When you're invited to present on new media in Second Life next to two thought leaders (and all around great guys) you just hold on and try not to sound stupid. Last Friday I had the pleasure of taking the stage next to CC Chapman and Greg Verdino (neither of whom I've met in person) in a presentation in Second Life to a class at the Northwestern Medill School of Journalism. Hopefully I held my own and added some value to the discussion.
Some takeaways from the presentation:
- SL is a great way to add texture to what would typically be a voice-only conversation. The avatars resemble (Greg and CC look MUCH more similar to their RL selfs than I do) the people and are more engaging than staring at the back of a Polycom.
- A lot of the questions centered around a) how to learn about new media and things like SL and b) how to measure it.
- We presented through SL's voice chat and it was just like being on a phone call. Very stable.
- There was a mix of in-world and out-of-world people attending. Questions and answers went very fluidly.
- There is a generation gap with virtual worlds that is important to acknowledge here. If you're not 25+ and in this space or under the age of 10 you may not know a lot about it. Thanks to Webkinz (and similar kid-oriented networks) the next generation of consumers will be 100% fluent with virtual worlds. They'll know how to move around, interact and transact.
To any students reading this post, the advice from the three of us was pretty unanimous and along these lines:
Never before has it been easier to get involved in marketing, engage thought leaders, learn from experience and hit the ground running when you get your first job.
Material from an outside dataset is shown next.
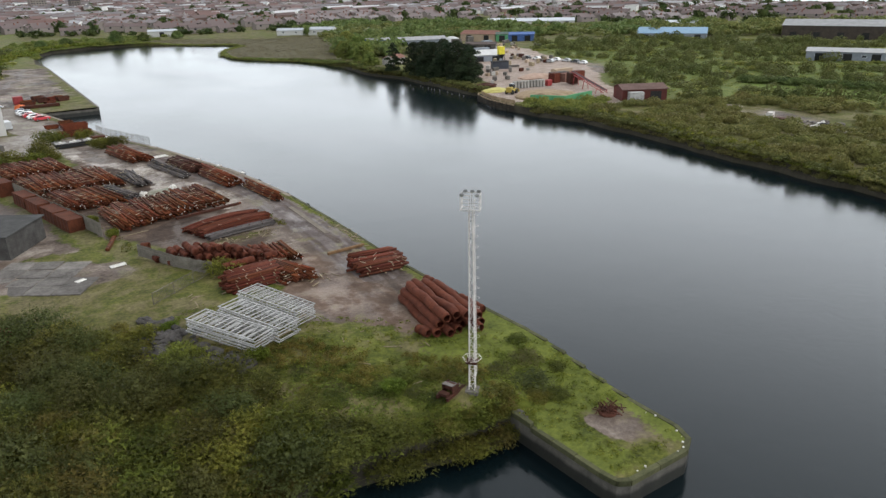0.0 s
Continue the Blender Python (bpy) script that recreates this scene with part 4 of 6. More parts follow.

The best advice is "do stuff". Start a blog, create an avatar in Second Life and wander around, upload your photos to Flickr, comments on blogs that you enjoy reading, listen to podcasts and call in with a voice comment, create a Twitter account and actively listen to what's going on. Those things I just mentioned are all free, they just take a committed time investment.
I've often said that social media has been more valuable and more educational than any class ever was. People want to teach and learn at the same time. We're collectively in this to help each other advance and that's a great thing.
What advice would you offer students in school right now?